It took three separate discs and two consoles to finally work out the Goddamn kinks, but we were able to play almost the entire Eternal Sonata demo. Almost! I wasn't aware people were still boiling discs, presumably in black iron cauldrons where carrots bob, but I don't want to live a life where boiling discs is normal.
While the platter skittered around in the drive - impossibly, like a cat trying to climb a marble column - I flipped through the magazine which was included in my purchase. Are they seriously talking about the Halo 3 beta? After downloading something like six demos last week, to go to the store and buy them was a bizarre anachronism. I'm not sure how the demo was secured exclusively - does placing a demo on Live cost the publisher money, and this was a sweeter arrangement? I mean, they'd already dished it up for free in another territory. In any case, it limited access to good content, assuming you could even get at the content after chipping away at its inedible shell.

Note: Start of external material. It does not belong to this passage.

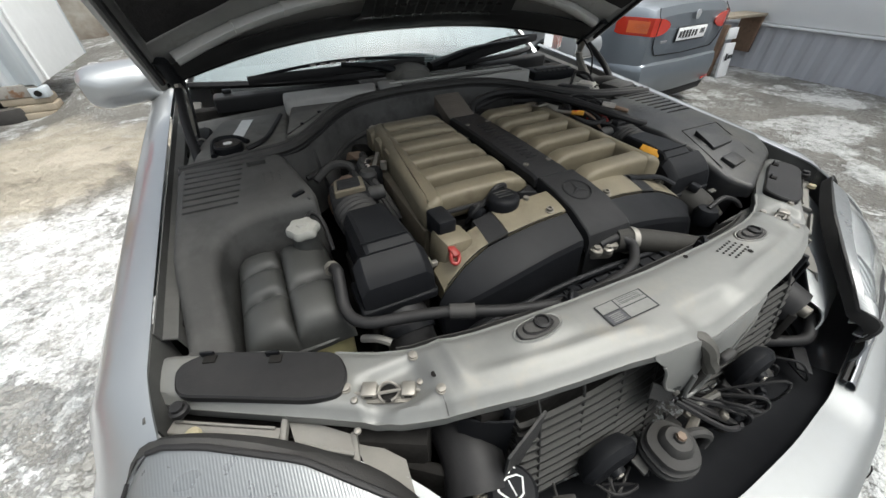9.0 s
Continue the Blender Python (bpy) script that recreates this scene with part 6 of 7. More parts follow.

The combat system in Eternal Sonata lets you make choices as turn-based combat once did, but presents concessions to modernity in the form of each turn's time allotment. Each character has a certain number of seconds in a round, and each attack takes a certain amount of time, and it feels like an action game while you're inputting these commands. Also, your attacks change depending on whether or not you are in light or shade, and creatures physically change based on the same thing, so those little gourds you're always kicking around become huge monsters when they enter darkness. That's interesting, the game is beautiful, and I think it could go places.
I meant to mention it before: Keek and I conquered Super Stardust HD a week or so ago, and it was a supremely satisfying experience. The difficulty was perfectly constructed: we played in co-op mode, and while this mode gives you two ships, there is a single pool of lives. If your lives run out (lives!), but your friend is able to clear the level solo, you come back in with a bonus ship. It creates a really fabulous tension, especially in a game where there may be well over a hundred discrete targets for your partner to overcome. In any case, it's Asteroids played on a spherical field, but if you want to get anywhere in the later levels you need to have defined roles and communication. The challenge was exactly right: there's no cheap hits, only savage punishment for poor play. Assuming that you own a Playstation 3, I'm hoping you can spare a few bucks for Super Stardust.
Peter Moore is going to EA, and now Microsoft is going to get someone who used to work for EA, in some modern pantomime of royal marriage. We've certainly had our position on his style, at least, his style external to the company - as collected here, in the ancient scrolls. The longer he's been at it, though, the more we've enjoyed it - up to this clip from Kotaku, where we were finally allowed to see the man's candor. He was already long gone by then, of course - the offer letter was dated June 5th, and who knows when talks actually started. I imagine that lends itself to more "direct" language. "What are they gonna do," etc.
It's certainly time for a change, though. The system is launched, and now it needs a different kind of propulsion. Specifically, it needs a real son of a bitch, a murderous bastard with a knife in his teeth and a cruel laugh. The new guy looks nice in his picture, but I hope there's sin in his heart.